Geçenlerde bir arkadaşım aradı. Öfkeli ve sitemkardı..
“Bu memlekette hiç mi namuslu adam kalmadı?” sorusuyla konuşmaya başladı.
Mübarek günlerin hatırına kurban kesip, dağıtmak istemiş. Koyun almaya gitmiş, orada yaşadığı tertipi, sahnelenen oyunu anlattı.
Gerçi arkadaşımın anlattıkları uzun süreden beri işittiklerimin ta kendisiydi. Fiyat terörü bir yana, tartıda yapılan hile bardağı taşıran son damlaydı.
Arkadaşım Antep’in yerlisi, memleketin bildiği, tanıdığı, başarılı bir işletmeci, uzun yıllarını alışverişin içinde geçirmiş, gözlem gücü yüksek, bu manada kül yutmaz bir kişilik desem abartı sayılmaz.
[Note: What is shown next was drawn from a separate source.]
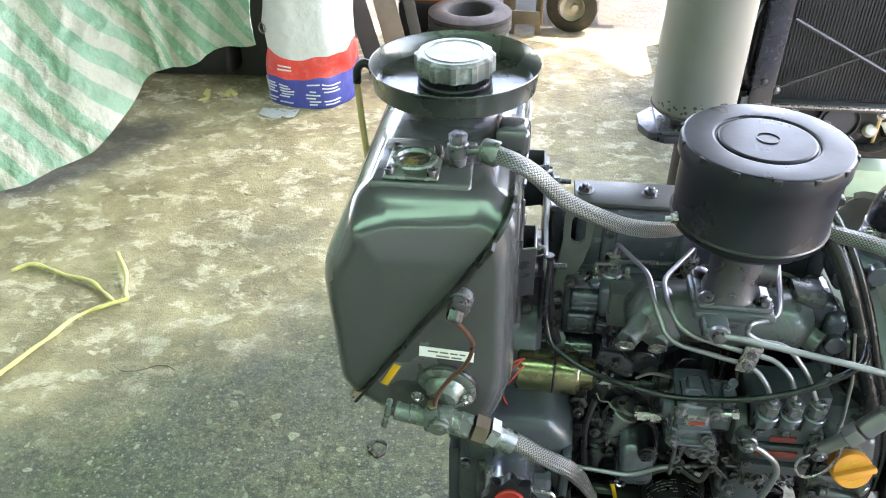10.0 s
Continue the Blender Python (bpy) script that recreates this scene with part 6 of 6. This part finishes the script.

Yaşadıklarını bana harfiyen anlatıyor. Tartı aletinin nasıl konumlandırıldığını, hilenin tartı aleti üzerinden nasıl yapıldığını ifade etti. Satıcının oyununu bozduğu için aralarındaki ileri - geri ise cabası.
Evet, uzun süreden beri “Adakçılık” adı altında yapılan spekülatif kazancın, tartıdaki hilelerde katlandığı, alan alanın, vuran vuranın bir dönem yaşadığımız ortada.
Adakçılık adı altında icra edilen bu sanatla, mahalle aralarındaki açık hava kasaplığı, Pakistan’daki, Hindistan’daki görüntüleri aratmıyor.
Gaziantep’in ortasında, evlerin altında ya da derme çatma ahırlarda, hijyenle alakasız ortamlarda kaçak kesim ve adak adı altında yapılanlara ne ilçe belediyeleri ne de Tarım İl Müdürlüğü müdahale etmiyor.
Milyonlarca liralık kayıt dışılığın devlet ekonomisinden kaçırdıkları ise kamu maliyesini ilgilendirmeli. Ancak hepsi cukka cebe.
Böylece bir kesim ve bir zümre ışık hızıyla zenginleşirken, fakir, fukara bir yana, orta kesim, memur, emekli, dul ve yetim ete ve et ürünlerine neredeyse dürbünle bakar hale geliyor. Ete erişim giderek imkansızlaşıyor.
Bu sektördeki sömürü kayıt dışılıkla, vergiden muaf hale gelmekle yetinmiyor, kantardaki tartı hileleriyle de resmen gaspa dönüşüyor.
Şimdi vatandaşların, hemşehrilerimin duygularına ve gözlemlerine dayanarak sormak gerekmiyor mu ?
Bu yaşananlar helal minallah kazanç mı, ticaret mi, hak mı, yoksa kazanca doymayan, aç gözlülük mü, insanların birbirinin etiyle sınandığı, açıktan gasp mı, namussuzluk mu ?
SON SÖZ: Önümüzde bir kurban ayı var. Şimdiden uyarıyorum. Belediyeler ilgili birimin personeliyle birlikte, kolluk kuvvetlerini de yanlarına alarak kurban satılan bütün ahırları denetlemeli, gereken tedbirleri şimdiden almalıdır.